The floppy disk did not begin as a consumer product. It began as a solution to a specific industrial problem in San Jose, California, in 1967.
The IBM problem
IBM's System/370 mainframe required a way to load microcode — the low-level firmware that initialized the machine's control systems. The existing solution used a magnetic card reader, which was expensive, fragile, and slow. The San Jose engineering team, led by David Noble, needed something cheaper that could ship with every machine and survive rough handling in data centers.
Noble's team developed an 8-inch disk of flexible Mylar coated with iron oxide particles, sealed in a square paper envelope. The disk spun inside the envelope while a read head contacted it through a cutout. The design was intentionally simple: the entire mechanism could be manufactured for a fraction of the cost of any alternative.
The critical design decision was the flexibility of the medium itself. A rigid disk required precision spindle mounting and tight tolerances throughout. A flexible disk could wobble slightly, allowing the head to press against it directly and maintaining contact without the expensive engineering that rigid designs required. The "floppy" in the name described a genuine engineering property, not a casual observation about the material.
Alan Shugart led much of the engineering work on the early 8-inch disk. IBM shipped the device as a read-only component — it loaded microcode, nothing more. The 8-inch format appeared in the early 1970s as a commercial product from various vendors, but it remained industrial: too large and too expensive for the hobbyist market that was beginning to form around early microcomputers.
Shugart Associates and the 5.25-inch format
Alan Shugart left IBM and eventually founded Shugart Associates. In 1976, the company introduced the 5.25-inch floppy disk, reducing both the physical size and the drive mechanism cost significantly. The design used a similar flexible-disk-in-paper-sleeve approach but scaled down to fit desktop systems of the era.
The timing was nearly perfect. The Apple II shipped in 1977 with a 5.25-inch floppy drive designed by Steve Wozniak, derived from the Shugart SA400 mechanism. The Commodore PET and the TRS-80 followed. The floppy disk became the standard distribution medium for software and the standard mechanism for transferring files between machines — a practice that became known as sneakernet.
Sneakernet is worth pausing on. From approximately 1977 through the mid-1990s, the dominant method of transferring files between computers was physical: you copied your file to a disk, walked to the other machine, and loaded it. This was not a workaround. It was the intended and accepted method. The floppy disk was the internet before there was an internet, physically instantiated and carried in jacket pockets and briefcases. Peak floppy production in the mid-1990s reached approximately five billion disks per year.
Sony and the 3.5-inch format
The 5.25-inch disk had a durability problem. The flexible jacket bent, creased, and warped. Disks left in car dashboards warped and became unreadable. The exposed read-write slot was vulnerable to fingerprints and contamination. The format worked, but it did not travel well.

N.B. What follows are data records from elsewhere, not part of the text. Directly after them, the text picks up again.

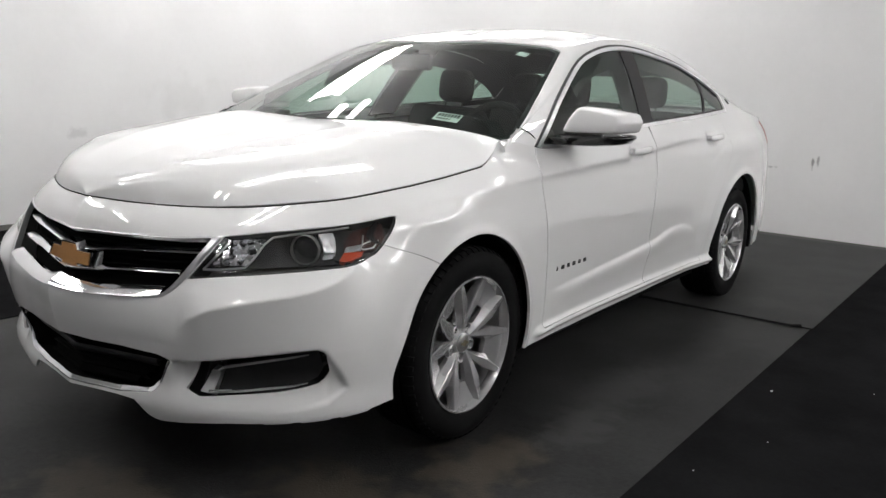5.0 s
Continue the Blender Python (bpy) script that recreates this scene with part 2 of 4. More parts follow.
def stains(m, spots):
    """Lays stains over a material: each has a middle, radii, a colour, a strength and the size of its grain."""
    nt = m.node_tree
    bsdf = nt.nodes["Principled BSDF"]
    co = nt.nodes.new("ShaderNodeTexCoord")
    for mid, radii, color, strength, grain in spots:
        sub = nt.nodes.new("ShaderNodeVectorMath")
        sub.operation = "SUBTRACT"
        nt.links.new(co.outputs["Object"], sub.inputs[0])
        sub.inputs[1].default_value = mid
        div = nt.nodes.new("ShaderNodeVectorMath")
        div.operation = "DIVIDE"
        nt.links.new(sub.outputs[0], div.inputs[0])
        div.inputs[1].default_value = radii
        ln = nt.nodes.new("ShaderNodeVectorMath")
        ln.operation = "LENGTH"
        nt.links.new(div.outputs[0], ln.inputs[0])
        noise = nt.nodes.new("ShaderNodeTexNoise")
        noise.inputs["Scale"].default_value = grain
        noise.inputs["Detail"].default_value = 5
        nt.links.new(co.outputs["Object"], noise.inputs["Vector"])
        add = nt.nodes.new("ShaderNodeMath")
        add.operation = "MULTIPLY_ADD"
        nt.links.new(noise.outputs["Fac"], add.inputs[0])
        add.inputs[1].default_value = 1.6
        nt.links.new(ln.outputs["Value"], add.inputs[2])
        fade = nt.nodes.new("ShaderNodeMapRange")
        fade.inputs["From Min"].default_value = 1.1
        fade.inputs["From Max"].default_value = 1.5
        fade.inputs["To Min"].default_value = strength
        fade.inputs["To Max"].default_value = 0.0
        nt.links.new(add.outputs[0], fade.inputs["Value"])
        mix = nt.nodes.new("ShaderNodeMix")
        mix.data_type = "RGBA"
        nt.links.new(fade.outputs[0], mix.inputs[0])
        nt.links.new(bsdf.inputs["Base Color"].links[0].from_socket, mix.inputs[6])
        mix.inputs[7].default_value = (*color, 1)
        nt.links.new(mix.outputs[2], bsdf.inputs["Base Color"])


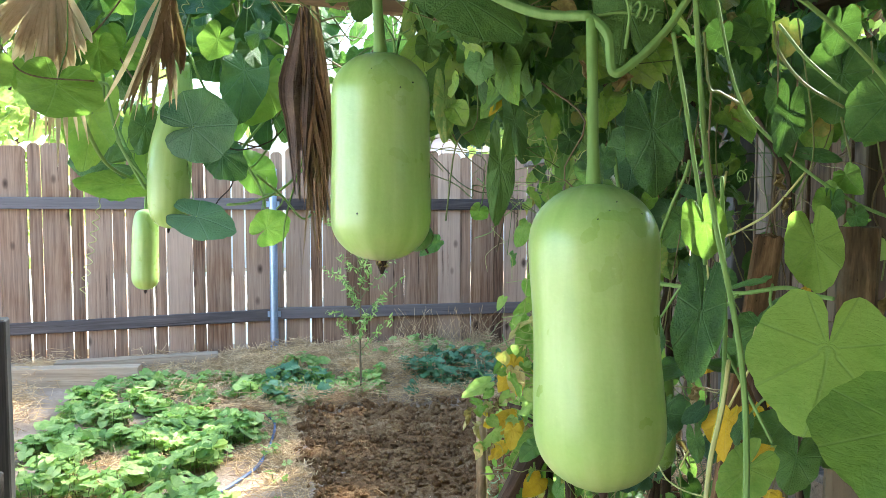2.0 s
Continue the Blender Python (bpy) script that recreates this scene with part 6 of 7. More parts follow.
def canopy():
    tops = (
        # right-hand roof over the bean vine
        (1900, (0.45, 1.75, 1.60), (2.0, 3.3, 2.15), (0.025, 0.07), LEAF_MASS, ("round", "heart"), BV, 0.02),
        (480, (0.4, 1.5, 1.55), (1.5, 2.9, 2.1), (0.035, 0.085), LEAF_MASS_BRIGHT, ("heart",), BV, 0.0),
        (80, (0.6, 1.6, 1.50), (1.5, 3.0, 2.0), (0.03, 0.065), LEAF_MASS_OLD, ("heart", "withered"), BV, -0.1),
        # patch added to keep sun off the fat gourd
        (60, (0.5, 1.35, 1.95), (0.95, 1.75, 2.1), (0.08, 0.13), LEAF_MASS, ("round",), GV, -0.9),
        # roof over the hanging gourds
        (150, (-1.9, 2.25, 1.95), (0.5, 3.55, 2.15), (0.08, 0.16), LEAF_MASS, ("round",), LV, 0.0),
        (110, (-1.9, 2.3, 1.90), (0.6, 3.6, 2.1), (0.06, 0.12), LEAF_MASS_BRIGHT, ("round", "heart"), LV, 0.0),
        # upper layers, added to keep sun off the leaves below
        (2100, (0.3, 1.2, 2.0), (1.9, 2.62, 2.3), (0.05, 0.11), LEAF_MASS, ("round",), BV, -0.1),
        (1300, (0.95, 2.55, 2.0), (2.05, 3.4, 2.3), (0.06, 0.12), LEAF_MASS, ("round",), BV, -0.5),
        (70, (-1.0, 1.95, 1.96), (0.7, 2.35, 2.10), (0.05, 0.09), LEAF_MASS, ("round",), LV, -0.2),
        # patch added to keep sun off the top of the long gourd
        (220, (-0.65, 1.25, 1.98), (0.25, 2.05, 2.15), (0.09, 0.15), LEAF_MASS, ("round",), GV, -0.6),
        # mostly unseen roof overhead and behind, added to hold back sky and sun
        (550, (-1.7, -3.0, 2.0), (2.0, -1.8, 2.25), (0.09, 0.17), LEAF_MASS, ("round",), GV, -0.75),
        (4600, (-1.7, -1.8, 2.0), (2.0, 2.3, 2.25), (0.09, 0.17), LEAF_MASS, ("round",), GV, -0.75),
    )
    for n, lo, hi, sz, mat, forms, owner, level in tops:
        p = scatter(n, lo, hi, lambda q: clumped(q, 2.6, level) & sky_gap(q))
        t, m = hang(n)
        leaf_mass("foliage", p, rng.uniform(*sz, n), t, m, forms, mat, owner)
    # curtain of bean leaves down to the ground
    def thick(q):
        c = np.abs(q[:, 0] - (0.98 + 0.06 * np.sin(q[:, 2] * 5)))
        lean = 0.25 * np.clip(1.2 - q[:, 2], 0, 1.2)
        ok = c < 0.20
        edge = q[:, 0] > 0.755 + 0.53 * (q[:, 1] - 2.6) - 0.2 * lean
        clear = (q[:, 1] > 2.1) | (q[:, 0] > 1.02)
        return ok & edge & clear & clumped(q, 4.0, 0.0)
    # outer leaves pale, inner ones dark: lit edge and shaded depth put into colour
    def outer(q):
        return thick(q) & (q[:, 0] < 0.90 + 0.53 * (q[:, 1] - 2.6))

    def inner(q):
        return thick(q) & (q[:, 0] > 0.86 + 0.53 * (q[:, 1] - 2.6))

    for n, lo, hi, sz, mat, forms, where in (
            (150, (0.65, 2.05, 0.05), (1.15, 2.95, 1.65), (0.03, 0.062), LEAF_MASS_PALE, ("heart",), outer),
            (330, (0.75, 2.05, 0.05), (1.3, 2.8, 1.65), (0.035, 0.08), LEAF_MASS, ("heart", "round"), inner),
            (40, (0.75, 2.05, 0.05), (1.3, 2.8, 1.65), (0.03, 0.06), LEAF_MASS_BRIGHT, ("heart",), inner),
            (50, (0.65, 2.1, 0.05), (1.2, 2.95, 1.5), (0.03, 0.06), LEAF_MASS_OLD, ("heart", "withered"), outer)):
        p = scatter(n, lo, hi, where)
        t, m = hang(n)
        m = unit(m + np.array((-0.15, -0.2, 0)))
        leaf_mass("foliage", p, rng.uniform(*sz, n), t, m, forms, mat, BV)
    # leafy edge spilling towards the dug bed
    n = 45
    p = scatter(n, (0.62, 2.45, 0.25), (0.95, 2.9, 1.15), lambda q: np.abs(q[:, 0] - 0.80 - 0.53 * (q[:, 1] - 2.6) + 0.08 * (q[:, 2] < 0.9)) < 0.09)
    t, m = hang(n)
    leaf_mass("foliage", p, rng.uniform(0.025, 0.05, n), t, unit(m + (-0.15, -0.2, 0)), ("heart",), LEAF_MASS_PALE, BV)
    n = 25
    p = scatter(n, (0.60, 2.45, 0.3), (0.9, 2.8, 1.0), lambda q: np.abs(q[:, 0] - 0.80 - 0.53 * (q[:, 1] - 2.6) + 0.08 * (q[:, 2] < 0.9)) < 0.08)
    t, m = hang(n)
    leaf_mass("foliage", p, rng.uniform(0.025, 0.05, n), t, unit(m + (-0.15, -0.2, 0)), ("heart", "withered"), LEAF_MASS_OLD, BV)
    # sparse growth by the side fence
    n = 170
    p = scatter(n, (1.15, 0.2, 0.05), (1.95, 1.7, 1.6), lambda q: clumped(q, 3.0, 0.12))
    t, m = hang(n)
    leaf_mass("foliage", p, rng.uniform(0.05, 0.11, n), t, m, ("round", "heart"), LEAF_MASS, GV)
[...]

Sony introduced the 3.5-inch disk in 1981 with a solution that the 8-inch and 5.25-inch formats had never attempted: a rigid plastic shell with a spring-loaded metal shutter that protected the magnetic surface until the drive mechanism opened it. The disk inside was still flexible Mylar, but the external container was robust. You could put a 3.5-inch disk in your shirt pocket and not worry about it.
The Apple Macintosh adopted the 3.5-inch format in 1984. The Amiga followed. IBM adopted it for the PS/2 line in 1987. The format that had seemed like a premium alternative became the standard, and the 5.25-inch disk began its exit over the following decade.

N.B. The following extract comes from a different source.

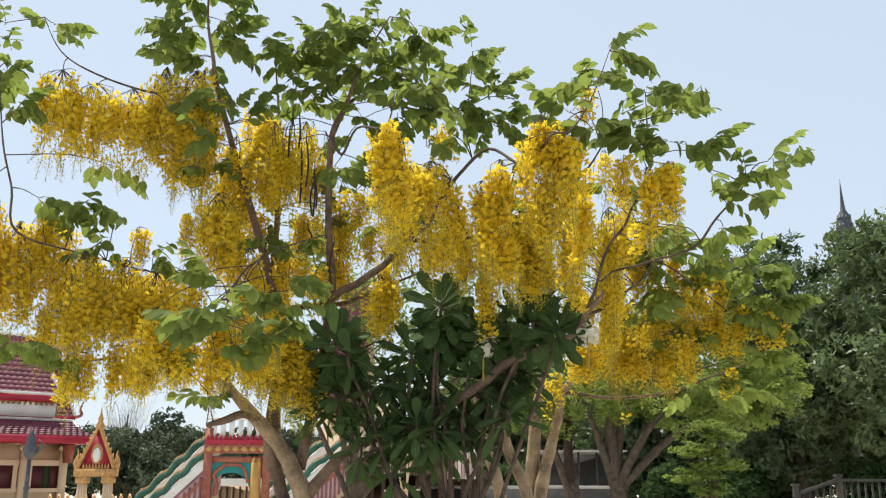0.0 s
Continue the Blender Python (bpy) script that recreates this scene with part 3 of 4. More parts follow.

The 3.5-inch disk, in its final high-density version, stored 1.44 megabytes. That number, which once seemed large, had become almost comically small by the time the format began its decline. A single compressed JPEG image exceeded it. The CD-ROM, which offered 650 megabytes on a single disc, arrived in consumer computers in the late 1980s and began demonstrating the limits of the floppy as a software distribution medium. Microsoft Windows 95 shipped on 13 floppy disks or 1 CD-ROM. The packaging made the choice visible.
The exit
The floppy disk did not disappear quickly. It remained useful for things that CD-ROMs handled badly: quick file transfer between machines, small software updates, BIOS firmware loads. USB flash drives began appearing around 2000 and handled these use cases better in every dimension — smaller, higher capacity, faster, and no mechanical wear.

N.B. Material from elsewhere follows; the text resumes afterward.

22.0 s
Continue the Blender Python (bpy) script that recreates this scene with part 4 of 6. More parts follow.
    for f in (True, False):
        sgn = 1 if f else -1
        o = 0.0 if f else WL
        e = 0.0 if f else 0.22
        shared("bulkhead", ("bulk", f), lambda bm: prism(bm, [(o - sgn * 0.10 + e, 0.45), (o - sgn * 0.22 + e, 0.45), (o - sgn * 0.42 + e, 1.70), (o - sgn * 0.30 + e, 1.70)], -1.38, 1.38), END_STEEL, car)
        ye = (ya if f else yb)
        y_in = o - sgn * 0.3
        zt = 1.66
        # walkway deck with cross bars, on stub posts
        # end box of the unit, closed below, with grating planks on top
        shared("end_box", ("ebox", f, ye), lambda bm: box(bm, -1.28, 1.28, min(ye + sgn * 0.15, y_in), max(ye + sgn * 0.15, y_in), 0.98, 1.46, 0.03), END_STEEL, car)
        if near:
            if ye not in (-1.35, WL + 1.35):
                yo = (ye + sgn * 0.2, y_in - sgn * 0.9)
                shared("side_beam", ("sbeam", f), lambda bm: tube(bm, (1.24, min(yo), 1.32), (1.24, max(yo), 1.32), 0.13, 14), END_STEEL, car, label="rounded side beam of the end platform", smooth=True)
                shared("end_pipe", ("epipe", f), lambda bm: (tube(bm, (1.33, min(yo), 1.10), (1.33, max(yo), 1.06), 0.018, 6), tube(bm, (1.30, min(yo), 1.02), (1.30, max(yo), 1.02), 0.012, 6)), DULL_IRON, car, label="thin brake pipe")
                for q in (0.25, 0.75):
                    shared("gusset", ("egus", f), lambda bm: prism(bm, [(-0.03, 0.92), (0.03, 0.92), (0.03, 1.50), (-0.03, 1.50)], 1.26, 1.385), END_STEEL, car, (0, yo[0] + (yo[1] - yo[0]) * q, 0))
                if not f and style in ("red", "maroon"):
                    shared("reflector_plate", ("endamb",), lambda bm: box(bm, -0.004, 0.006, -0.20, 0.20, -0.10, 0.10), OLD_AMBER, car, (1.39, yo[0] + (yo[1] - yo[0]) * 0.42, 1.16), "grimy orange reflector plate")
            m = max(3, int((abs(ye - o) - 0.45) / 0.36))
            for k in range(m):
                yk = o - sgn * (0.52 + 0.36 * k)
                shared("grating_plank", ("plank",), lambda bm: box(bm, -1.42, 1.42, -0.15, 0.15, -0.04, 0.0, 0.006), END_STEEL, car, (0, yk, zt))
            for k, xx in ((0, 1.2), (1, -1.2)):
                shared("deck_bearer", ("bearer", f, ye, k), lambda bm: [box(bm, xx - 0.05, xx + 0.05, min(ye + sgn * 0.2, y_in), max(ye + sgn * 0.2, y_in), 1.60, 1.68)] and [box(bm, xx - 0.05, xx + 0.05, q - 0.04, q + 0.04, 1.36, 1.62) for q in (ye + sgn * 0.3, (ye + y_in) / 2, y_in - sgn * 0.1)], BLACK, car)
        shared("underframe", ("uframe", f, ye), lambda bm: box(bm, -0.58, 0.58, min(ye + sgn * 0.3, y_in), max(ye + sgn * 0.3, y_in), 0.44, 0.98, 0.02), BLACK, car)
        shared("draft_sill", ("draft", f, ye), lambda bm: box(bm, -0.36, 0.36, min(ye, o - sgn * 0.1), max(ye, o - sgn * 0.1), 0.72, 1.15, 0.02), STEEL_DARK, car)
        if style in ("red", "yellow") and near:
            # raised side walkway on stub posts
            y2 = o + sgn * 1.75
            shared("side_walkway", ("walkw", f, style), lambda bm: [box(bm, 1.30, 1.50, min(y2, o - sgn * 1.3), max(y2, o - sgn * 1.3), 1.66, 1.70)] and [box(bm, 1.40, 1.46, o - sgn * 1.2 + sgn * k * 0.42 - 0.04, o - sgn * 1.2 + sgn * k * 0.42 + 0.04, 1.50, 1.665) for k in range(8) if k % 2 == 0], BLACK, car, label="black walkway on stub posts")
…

Apple removed the floppy drive from the iMac in 1998, which caused significant controversy at the time. Within a few years, the absence was the norm. By 2010, most PC manufacturers had stopped including floppy drives. Sony, which had been manufacturing 3.5-inch disks since their introduction, stopped production in 2011.
The technology was genuinely gone. What remained was the icon.
The icon problem
The floppy disk save icon is an interesting case of cultural persistence. The icon was established during the period when floppy disks were the standard mechanism for saving files to portable storage, and it became the universal symbol for the save action before any replacement had time to accumulate the same associations. When cloud storage, internal solid-state drives, and automatic saving made the save action itself less visible, the icon for the action remained — depicting technology that had been superseded twice over.
Various replacements have been proposed over the years: a cloud, a downward arrow, a hard drive. None has displaced the floppy. The icon works because it's instantly recognizable, not because it accurately depicts the underlying mechanism. It is a fossil, preserved in software interfaces, of the three decades when the flexible magnetic disk was how computers remembered things between sessions.